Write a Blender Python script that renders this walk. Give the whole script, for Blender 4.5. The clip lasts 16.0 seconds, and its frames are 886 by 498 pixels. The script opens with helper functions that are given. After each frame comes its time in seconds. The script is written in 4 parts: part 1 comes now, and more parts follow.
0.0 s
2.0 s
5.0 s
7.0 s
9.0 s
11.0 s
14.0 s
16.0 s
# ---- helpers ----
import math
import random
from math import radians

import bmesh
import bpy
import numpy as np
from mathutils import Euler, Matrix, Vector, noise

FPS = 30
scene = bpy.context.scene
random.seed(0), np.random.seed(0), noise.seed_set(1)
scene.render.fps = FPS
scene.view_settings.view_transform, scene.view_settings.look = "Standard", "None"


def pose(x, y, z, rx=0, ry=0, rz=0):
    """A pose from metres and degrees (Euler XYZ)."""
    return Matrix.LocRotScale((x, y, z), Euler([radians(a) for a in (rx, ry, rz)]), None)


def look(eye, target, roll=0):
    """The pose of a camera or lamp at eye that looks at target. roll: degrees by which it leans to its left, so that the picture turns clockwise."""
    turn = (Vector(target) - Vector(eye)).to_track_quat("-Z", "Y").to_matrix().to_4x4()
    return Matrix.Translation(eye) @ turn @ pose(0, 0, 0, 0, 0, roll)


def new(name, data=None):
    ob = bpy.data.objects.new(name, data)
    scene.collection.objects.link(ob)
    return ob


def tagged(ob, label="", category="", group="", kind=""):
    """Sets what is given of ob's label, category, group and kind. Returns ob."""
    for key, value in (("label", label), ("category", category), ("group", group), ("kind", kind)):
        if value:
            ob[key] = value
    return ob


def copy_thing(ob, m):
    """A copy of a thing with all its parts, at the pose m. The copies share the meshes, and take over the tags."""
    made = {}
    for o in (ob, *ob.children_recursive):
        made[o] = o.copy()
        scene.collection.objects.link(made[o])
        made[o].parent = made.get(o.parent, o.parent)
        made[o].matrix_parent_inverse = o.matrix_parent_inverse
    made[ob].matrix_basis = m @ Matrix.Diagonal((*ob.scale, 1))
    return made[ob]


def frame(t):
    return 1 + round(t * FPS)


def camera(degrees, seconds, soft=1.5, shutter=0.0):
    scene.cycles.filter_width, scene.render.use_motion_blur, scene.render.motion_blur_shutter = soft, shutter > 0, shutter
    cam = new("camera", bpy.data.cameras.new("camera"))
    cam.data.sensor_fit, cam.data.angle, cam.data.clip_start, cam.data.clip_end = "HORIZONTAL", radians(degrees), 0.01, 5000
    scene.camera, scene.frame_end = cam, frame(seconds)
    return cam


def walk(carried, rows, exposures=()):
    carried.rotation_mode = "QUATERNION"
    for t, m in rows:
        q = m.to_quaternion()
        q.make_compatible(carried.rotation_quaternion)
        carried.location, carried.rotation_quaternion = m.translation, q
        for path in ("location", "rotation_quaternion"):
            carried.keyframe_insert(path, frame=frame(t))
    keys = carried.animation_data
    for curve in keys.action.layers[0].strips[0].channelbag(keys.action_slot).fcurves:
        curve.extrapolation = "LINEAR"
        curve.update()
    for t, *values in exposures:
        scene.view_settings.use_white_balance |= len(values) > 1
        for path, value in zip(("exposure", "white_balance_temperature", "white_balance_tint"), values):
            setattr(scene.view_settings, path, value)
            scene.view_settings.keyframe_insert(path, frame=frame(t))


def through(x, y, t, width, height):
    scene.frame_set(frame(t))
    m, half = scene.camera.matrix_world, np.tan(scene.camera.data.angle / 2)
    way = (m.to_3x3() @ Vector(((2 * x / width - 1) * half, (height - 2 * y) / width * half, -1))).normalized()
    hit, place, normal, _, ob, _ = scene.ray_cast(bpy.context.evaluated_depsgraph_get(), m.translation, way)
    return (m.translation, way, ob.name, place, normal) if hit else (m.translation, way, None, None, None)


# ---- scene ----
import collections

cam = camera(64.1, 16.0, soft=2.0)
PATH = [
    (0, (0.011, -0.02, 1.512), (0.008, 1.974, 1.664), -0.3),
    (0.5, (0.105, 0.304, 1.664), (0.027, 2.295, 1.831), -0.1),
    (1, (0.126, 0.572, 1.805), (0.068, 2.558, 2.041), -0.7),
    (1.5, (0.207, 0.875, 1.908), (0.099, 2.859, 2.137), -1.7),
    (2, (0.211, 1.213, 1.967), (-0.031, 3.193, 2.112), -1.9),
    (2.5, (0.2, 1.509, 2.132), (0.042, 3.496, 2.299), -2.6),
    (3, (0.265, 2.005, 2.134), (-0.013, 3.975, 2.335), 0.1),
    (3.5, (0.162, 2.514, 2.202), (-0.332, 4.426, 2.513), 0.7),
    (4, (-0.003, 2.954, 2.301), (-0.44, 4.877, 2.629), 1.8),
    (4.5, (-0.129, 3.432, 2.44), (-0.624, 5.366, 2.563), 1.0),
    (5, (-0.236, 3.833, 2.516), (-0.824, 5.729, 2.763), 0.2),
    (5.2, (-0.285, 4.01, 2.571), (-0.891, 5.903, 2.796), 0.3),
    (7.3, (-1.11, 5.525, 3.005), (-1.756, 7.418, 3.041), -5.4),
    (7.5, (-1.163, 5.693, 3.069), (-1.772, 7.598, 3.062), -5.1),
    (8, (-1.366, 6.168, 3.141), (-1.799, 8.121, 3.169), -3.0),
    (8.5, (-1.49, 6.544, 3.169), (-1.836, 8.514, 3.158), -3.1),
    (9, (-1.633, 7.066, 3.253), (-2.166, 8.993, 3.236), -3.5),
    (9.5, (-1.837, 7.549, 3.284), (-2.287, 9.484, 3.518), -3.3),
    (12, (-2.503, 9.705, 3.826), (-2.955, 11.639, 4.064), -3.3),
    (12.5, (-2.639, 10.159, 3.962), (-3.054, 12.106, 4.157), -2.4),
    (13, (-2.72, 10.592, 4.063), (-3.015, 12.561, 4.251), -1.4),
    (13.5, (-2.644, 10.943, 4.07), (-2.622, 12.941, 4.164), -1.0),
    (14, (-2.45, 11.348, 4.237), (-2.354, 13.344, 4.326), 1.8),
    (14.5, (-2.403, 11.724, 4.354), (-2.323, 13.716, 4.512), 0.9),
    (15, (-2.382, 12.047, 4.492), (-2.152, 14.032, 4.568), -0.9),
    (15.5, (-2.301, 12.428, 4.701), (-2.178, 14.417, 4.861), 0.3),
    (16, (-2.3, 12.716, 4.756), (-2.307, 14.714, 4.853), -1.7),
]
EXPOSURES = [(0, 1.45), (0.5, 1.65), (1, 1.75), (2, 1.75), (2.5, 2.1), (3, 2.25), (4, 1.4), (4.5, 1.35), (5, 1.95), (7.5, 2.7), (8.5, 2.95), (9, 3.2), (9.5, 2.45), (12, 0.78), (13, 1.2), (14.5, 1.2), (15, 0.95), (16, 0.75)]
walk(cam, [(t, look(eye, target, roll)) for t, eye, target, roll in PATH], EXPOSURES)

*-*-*

> **Requirements**
Type out the material again exactly as presented.

> **Finished task**
Write a Blender Python script that renders this walk. Give the whole script, for Blender 4.5. The clip lasts 16.0 seconds, and its frames are 886 by 498 pixels. The script opens with helper functions that are given. After each frame comes its time in seconds. The script is written in 4 parts: part 1 comes now, and more parts follow.
0.0 s
2.0 s
5.0 s
7.0 s
9.0 s
11.0 s
14.0 s
16.0 s
# ---- helpers ----
import math
import random
from math import radians

import bmesh
import bpy
import numpy as np
from mathutils import Euler, Matrix, Vector, noise

FPS = 30
scene = bpy.context.scene
random.seed(0), np.random.seed(0), noise.seed_set(1)
scene.render.fps = FPS
scene.view_settings.view_transform, scene.view_settings.look = "Standard", "None"


def pose(x, y, z, rx=0, ry=0, rz=0):
    """A pose from metres and degrees (Euler XYZ)."""
    return Matrix.LocRotScale((x, y, z), Euler([radians(a) for a in (rx, ry, rz)]), None)


def look(eye, target, roll=0):
    """The pose of a camera or lamp at eye that looks at target. roll: degrees by which it leans to its left, so that the picture turns clockwise."""
    turn = (Vector(target) - Vector(eye)).to_track_quat("-Z", "Y").to_matrix().to_4x4()
    return Matrix.Translation(eye) @ turn @ pose(0, 0, 0, 0, 0, roll)


def new(name, data=None):
    ob = bpy.data.objects.new(name, data)
    scene.collection.objects.link(ob)
    return ob


def tagged(ob, label="", category="", group="", kind=""):
    """Sets what is given of ob's label, category, group and kind. Returns ob."""
    for key, value in (("label", label), ("category", category), ("group", group), ("kind", kind)):
        if value:
            ob[key] = value
    return ob


def copy_thing(ob, m):
    """A copy of a thing with all its parts, at the pose m. The copies share the meshes, and take over the tags."""
    made = {}
    for o in (ob, *ob.children_recursive):
        made[o] = o.copy()
        scene.collection.objects.link(made[o])
        made[o].parent = made.get(o.parent, o.parent)
        made[o].matrix_parent_inverse = o.matrix_parent_inverse
    made[ob].matrix_basis = m @ Matrix.Diagonal((*ob.scale, 1))
    return made[ob]


def frame(t):
    return 1 + round(t * FPS)


def camera(degrees, seconds, soft=1.5, shutter=0.0):
    scene.cycles.filter_width, scene.render.use_motion_blur, scene.render.motion_blur_shutter = soft, shutter > 0, shutter
    cam = new("camera", bpy.data.cameras.new("camera"))
    cam.data.sensor_fit, cam.data.angle, cam.data.clip_start, cam.data.clip_end = "HORIZONTAL", radians(degrees), 0.01, 5000
    scene.camera, scene.frame_end = cam, frame(seconds)
    return cam


def walk(carried, rows, exposures=()):
    carried.rotation_mode = "QUATERNION"
    for t, m in rows:
        q = m.to_quaternion()
        q.make_compatible(carried.rotation_quaternion)
        carried.location, carried.rotation_quaternion = m.translation, q
        for path in ("location", "rotation_quaternion"):
            carried.keyframe_insert(path, frame=frame(t))
    keys = carried.animation_data
    for curve in keys.action.layers[0].strips[0].channelbag(keys.action_slot).fcurves:
        curve.extrapolation = "LINEAR"
        curve.update()
    for t, *values in exposures:
        scene.view_settings.use_white_balance |= len(values) > 1
        for path, value in zip(("exposure", "white_balance_temperature", "white_balance_tint"), values):
            setattr(scene.view_settings, path, value)
            scene.view_settings.keyframe_insert(path, frame=frame(t))


def through(x, y, t, width, height):
    scene.frame_set(frame(t))
    m, half = scene.camera.matrix_world, np.tan(scene.camera.data.angle / 2)
    way = (m.to_3x3() @ Vector(((2 * x / width - 1) * half, (height - 2 * y) / width * half, -1))).normalized()
    hit, place, normal, _, ob, _ = scene.ray_cast(bpy.context.evaluated_depsgraph_get(), m.translation, way)
    return (m.translation, way, ob.name, place, normal) if hit else (m.translation, way, None, None, None)


# ---- scene ----
import collections

cam = camera(64.1, 16.0, soft=2.0)
PATH = [
    (0, (0.011, -0.02, 1.512), (0.008, 1.974, 1.664), -0.3),
    (0.5, (0.105, 0.304, 1.664), (0.027, 2.295, 1.831), -0.1),
    (1, (0.126, 0.572, 1.805), (0.068, 2.558, 2.041), -0.7),
    (1.5, (0.207, 0.875, 1.908), (0.099, 2.859, 2.137), -1.7),
    (2, (0.211, 1.213, 1.967), (-0.031, 3.193, 2.112), -1.9),
    (2.5, (0.2, 1.509, 2.132), (0.042, 3.496, 2.299), -2.6),
    (3, (0.265, 2.005, 2.134), (-0.013, 3.975, 2.335), 0.1),
    (3.5, (0.162, 2.514, 2.202), (-0.332, 4.426, 2.513), 0.7),
    (4, (-0.003, 2.954, 2.301), (-0.44, 4.877, 2.629), 1.8),
    (4.5, (-0.129, 3.432, 2.44), (-0.624, 5.366, 2.563), 1.0),
    (5, (-0.236, 3.833, 2.516), (-0.824, 5.729, 2.763), 0.2),
    (5.2, (-0.285, 4.01, 2.571), (-0.891, 5.903, 2.796), 0.3),
    (7.3, (-1.11, 5.525, 3.005), (-1.756, 7.418, 3.041), -5.4),
    (7.5, (-1.163, 5.693, 3.069), (-1.772, 7.598, 3.062), -5.1),
    (8, (-1.366, 6.168, 3.141), (-1.799, 8.121, 3.169), -3.0),
    (8.5, (-1.49, 6.544, 3.169), (-1.836, 8.514, 3.158), -3.1),
    (9, (-1.633, 7.066, 3.253), (-2.166, 8.993, 3.236), -3.5),
    (9.5, (-1.837, 7.549, 3.284), (-2.287, 9.484, 3.518), -3.3),
    (12, (-2.503, 9.705, 3.826), (-2.955, 11.639, 4.064), -3.3),
    (12.5, (-2.639, 10.159, 3.962), (-3.054, 12.106, 4.157), -2.4),
    (13, (-2.72, 10.592, 4.063), (-3.015, 12.561, 4.251), -1.4),
    (13.5, (-2.644, 10.943, 4.07), (-2.622, 12.941, 4.164), -1.0),
    (14, (-2.45, 11.348, 4.237), (-2.354, 13.344, 4.326), 1.8),
    (14.5, (-2.403, 11.724, 4.354), (-2.323, 13.716, 4.512), 0.9),
    (15, (-2.382, 12.047, 4.492), (-2.152, 14.032, 4.568), -0.9),
    (15.5, (-2.301, 12.428, 4.701), (-2.178, 14.417, 4.861), 0.3),
    (16, (-2.3, 12.716, 4.756), (-2.307, 14.714, 4.853), -1.7),
]
EXPOSURES = [(0, 1.45), (0.5, 1.65), (1, 1.75), (2, 1.75), (2.5, 2.1), (3, 2.25), (4, 1.4), (4.5, 1.35), (5, 1.95), (7.5, 2.7), (8.5, 2.95), (9, 3.2), (9.5, 2.45), (12, 0.78), (13, 1.2), (14.5, 1.2), (15, 0.95), (16, 0.75)]
walk(cam, [(t, look(eye, target, roll)) for t, eye, target, roll in PATH], EXPOSURES)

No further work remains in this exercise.